*** Input for this task

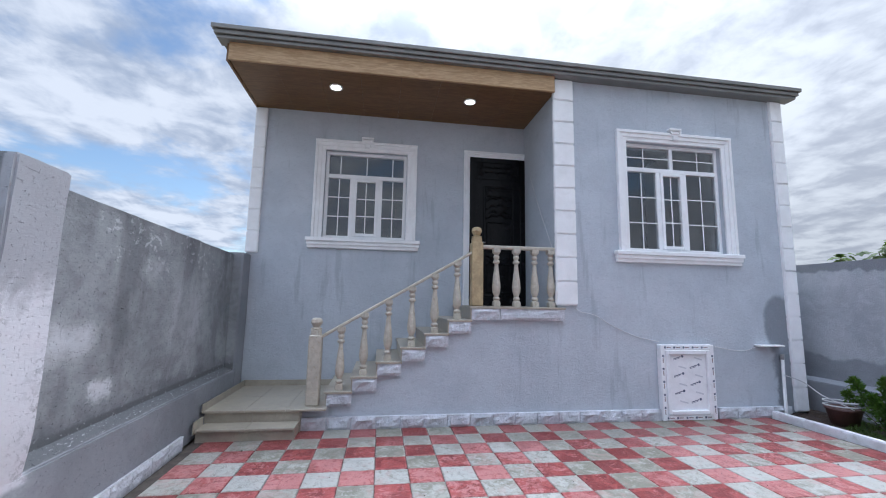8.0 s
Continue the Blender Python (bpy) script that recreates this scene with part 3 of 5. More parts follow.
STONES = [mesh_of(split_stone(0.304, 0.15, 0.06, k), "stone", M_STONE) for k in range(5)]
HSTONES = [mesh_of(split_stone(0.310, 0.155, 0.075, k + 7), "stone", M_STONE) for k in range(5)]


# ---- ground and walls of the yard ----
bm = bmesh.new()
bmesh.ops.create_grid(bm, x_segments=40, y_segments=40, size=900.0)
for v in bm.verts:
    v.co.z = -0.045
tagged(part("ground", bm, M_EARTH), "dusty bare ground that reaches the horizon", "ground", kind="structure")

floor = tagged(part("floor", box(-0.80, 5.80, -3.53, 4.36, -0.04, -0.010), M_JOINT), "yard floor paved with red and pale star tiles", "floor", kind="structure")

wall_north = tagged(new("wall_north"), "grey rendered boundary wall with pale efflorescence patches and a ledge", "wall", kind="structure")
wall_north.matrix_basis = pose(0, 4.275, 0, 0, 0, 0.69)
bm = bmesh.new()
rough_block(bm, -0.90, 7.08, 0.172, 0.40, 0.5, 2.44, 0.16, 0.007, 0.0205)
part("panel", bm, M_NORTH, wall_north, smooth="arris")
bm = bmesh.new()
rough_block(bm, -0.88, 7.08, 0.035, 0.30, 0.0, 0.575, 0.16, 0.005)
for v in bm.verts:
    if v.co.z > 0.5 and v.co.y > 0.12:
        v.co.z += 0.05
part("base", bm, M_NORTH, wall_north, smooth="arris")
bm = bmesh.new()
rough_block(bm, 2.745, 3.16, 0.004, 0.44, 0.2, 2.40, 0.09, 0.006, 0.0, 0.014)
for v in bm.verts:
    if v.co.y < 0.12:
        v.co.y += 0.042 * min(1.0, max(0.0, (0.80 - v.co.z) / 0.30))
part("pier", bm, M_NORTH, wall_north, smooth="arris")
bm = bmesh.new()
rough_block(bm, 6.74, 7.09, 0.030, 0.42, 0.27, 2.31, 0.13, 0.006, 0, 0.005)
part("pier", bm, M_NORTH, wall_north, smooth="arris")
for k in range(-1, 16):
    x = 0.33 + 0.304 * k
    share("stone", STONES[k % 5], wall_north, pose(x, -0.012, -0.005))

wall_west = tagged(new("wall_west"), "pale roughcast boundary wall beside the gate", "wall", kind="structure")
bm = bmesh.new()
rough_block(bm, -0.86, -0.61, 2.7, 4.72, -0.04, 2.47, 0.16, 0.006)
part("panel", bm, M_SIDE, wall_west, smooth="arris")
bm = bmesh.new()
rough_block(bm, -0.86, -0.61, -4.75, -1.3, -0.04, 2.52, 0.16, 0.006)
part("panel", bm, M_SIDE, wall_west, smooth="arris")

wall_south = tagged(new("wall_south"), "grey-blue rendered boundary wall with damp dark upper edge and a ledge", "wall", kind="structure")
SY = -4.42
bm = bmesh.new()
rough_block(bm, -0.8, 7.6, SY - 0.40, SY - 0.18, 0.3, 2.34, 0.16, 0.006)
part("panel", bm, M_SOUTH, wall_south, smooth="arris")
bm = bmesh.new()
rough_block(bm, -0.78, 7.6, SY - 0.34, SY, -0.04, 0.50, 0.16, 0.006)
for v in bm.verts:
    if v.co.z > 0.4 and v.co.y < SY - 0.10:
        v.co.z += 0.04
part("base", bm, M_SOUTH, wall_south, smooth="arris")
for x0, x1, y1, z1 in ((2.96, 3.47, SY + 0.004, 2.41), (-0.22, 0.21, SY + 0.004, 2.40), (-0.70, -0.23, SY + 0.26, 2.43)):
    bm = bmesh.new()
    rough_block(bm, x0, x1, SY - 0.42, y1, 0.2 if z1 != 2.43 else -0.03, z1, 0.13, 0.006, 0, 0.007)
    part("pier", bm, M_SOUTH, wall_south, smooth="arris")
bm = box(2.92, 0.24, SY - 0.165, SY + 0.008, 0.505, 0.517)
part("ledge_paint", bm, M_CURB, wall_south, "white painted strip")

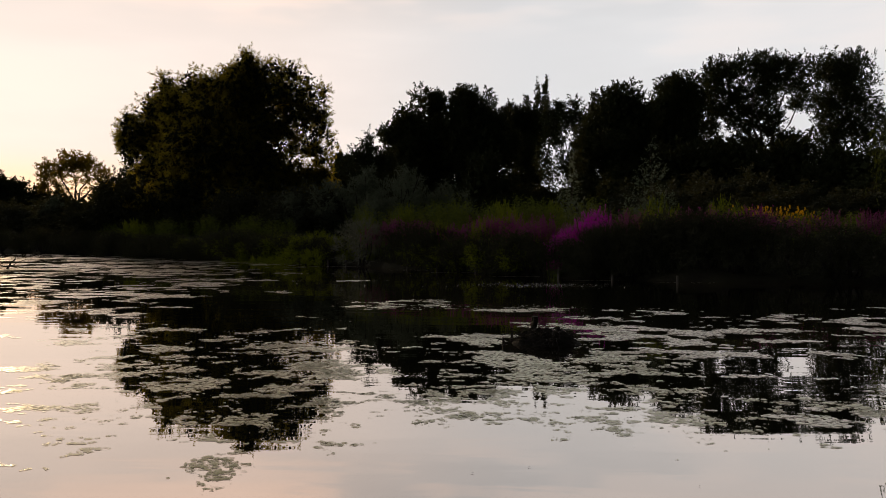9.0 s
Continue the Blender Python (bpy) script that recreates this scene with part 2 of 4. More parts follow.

******

*Exercise details*. Give again exactly the lines running from the beginning of the material above through the line that contains "bare ground that", and leave out every picture.

*Reply to the exercise*.
8.0 s
Continue the Blender Python (bpy) script that recreates this scene with part 3 of 5. More parts follow.
STONES = [mesh_of(split_stone(0.304, 0.15, 0.06, k), "stone", M_STONE) for k in range(5)]
HSTONES = [mesh_of(split_stone(0.310, 0.155, 0.075, k + 7), "stone", M_STONE) for k in range(5)]


# ---- ground and walls of the yard ----
bm = bmesh.new()
bmesh.ops.create_grid(bm, x_segments=40, y_segments=40, size=900.0)
for v in bm.verts:
    v.co.z = -0.045
tagged(part("ground", bm, M_EARTH), "dusty bare ground that reaches the horizon", "ground", kind="structure")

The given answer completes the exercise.